Items:
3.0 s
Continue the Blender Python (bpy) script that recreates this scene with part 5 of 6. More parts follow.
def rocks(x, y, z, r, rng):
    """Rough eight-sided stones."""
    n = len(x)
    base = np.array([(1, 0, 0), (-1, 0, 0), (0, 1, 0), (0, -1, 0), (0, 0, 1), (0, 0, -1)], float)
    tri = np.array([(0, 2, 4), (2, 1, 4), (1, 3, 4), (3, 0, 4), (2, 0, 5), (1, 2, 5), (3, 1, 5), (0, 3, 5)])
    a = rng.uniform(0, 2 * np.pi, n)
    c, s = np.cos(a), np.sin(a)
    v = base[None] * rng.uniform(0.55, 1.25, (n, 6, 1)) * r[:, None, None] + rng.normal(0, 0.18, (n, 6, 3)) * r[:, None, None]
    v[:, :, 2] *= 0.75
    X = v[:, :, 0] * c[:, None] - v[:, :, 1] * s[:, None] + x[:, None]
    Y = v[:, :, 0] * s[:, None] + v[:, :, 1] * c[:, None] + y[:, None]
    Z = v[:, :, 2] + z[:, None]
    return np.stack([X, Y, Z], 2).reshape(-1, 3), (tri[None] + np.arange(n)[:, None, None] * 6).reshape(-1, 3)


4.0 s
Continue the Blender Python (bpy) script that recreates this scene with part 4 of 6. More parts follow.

Task to carry out:
Copy the material above, line for line.

Answer to this problem:
3.0 s
Continue the Blender Python (bpy) script that recreates this scene with part 5 of 6. More parts follow.
def rocks(x, y, z, r, rng):
    """Rough eight-sided stones."""
    n = len(x)
    base = np.array([(1, 0, 0), (-1, 0, 0), (0, 1, 0), (0, -1, 0), (0, 0, 1), (0, 0, -1)], float)
    tri = np.array([(0, 2, 4), (2, 1, 4), (1, 3, 4), (3, 0, 4), (2, 0, 5), (1, 2, 5), (3, 1, 5), (0, 3, 5)])
    a = rng.uniform(0, 2 * np.pi, n)
    c, s = np.cos(a), np.sin(a)
    v = base[None] * rng.uniform(0.55, 1.25, (n, 6, 1)) * r[:, None, None] + rng.normal(0, 0.18, (n, 6, 3)) * r[:, None, None]
    v[:, :, 2] *= 0.75
    X = v[:, :, 0] * c[:, None] - v[:, :, 1] * s[:, None] + x[:, None]
    Y = v[:, :, 0] * s[:, None] + v[:, :, 1] * c[:, None] + y[:, None]
    Z = v[:, :, 2] + z[:, None]
    return np.stack([X, Y, Z], 2).reshape(-1, 3), (tri[None] + np.arange(n)[:, None, None] * 6).reshape(-1, 3)


4.0 s
Continue the Blender Python (bpy) script that recreates this scene with part 4 of 6. More parts follow.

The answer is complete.